After Britney hit Danielle one more time with a devastating elimination, it was up to the last Traitor standing to make it out of the season alive. She was right when she said Danielle recruiting her at the 11th hour put her in a particularly precarious position. Earning the full prize pot would therefore require every Big Brother trick in her arsenal — and she almost got away with it.

So while Parvati pioneered the Queen Bee Traitors headband, Britney took that energy and ran with it straight to the final roundtable. Her withering kiss-off of “don’t come for me unless I send for you” deserved a better ending than her tears.

Bonus round RIP: Bob the Drag Queen’s magnificent reunion wig

Photo: Griffin Nagel/Peacock

There was a disappointing dearth of elaborate headwear at this year’s reunion.

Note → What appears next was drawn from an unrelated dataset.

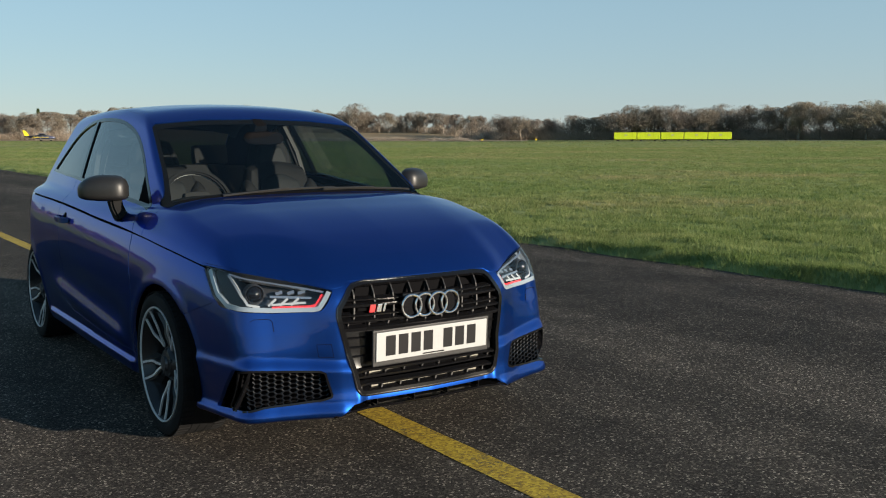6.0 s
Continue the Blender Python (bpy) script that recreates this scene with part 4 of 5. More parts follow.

But Bob the Drag Queen persevered, as all the best drag performers do, showing up in a blood-spattered gown and this gorgeous wig studded with pearls that screamed, “I may not be your winner, but I can still win your silly show.”

And isn’t that what Traitors: The C-List Edition is about, in the end? It’s not about who wins or loses or gets the most Traitors out, but which players can come out of the castle with more followers and/or notoriety than when they went in. On that score, Bob — and Gabby, and Carolyn, and Dylan, and even Tom “A Pleasure to Work With” Sandoval — did just fine.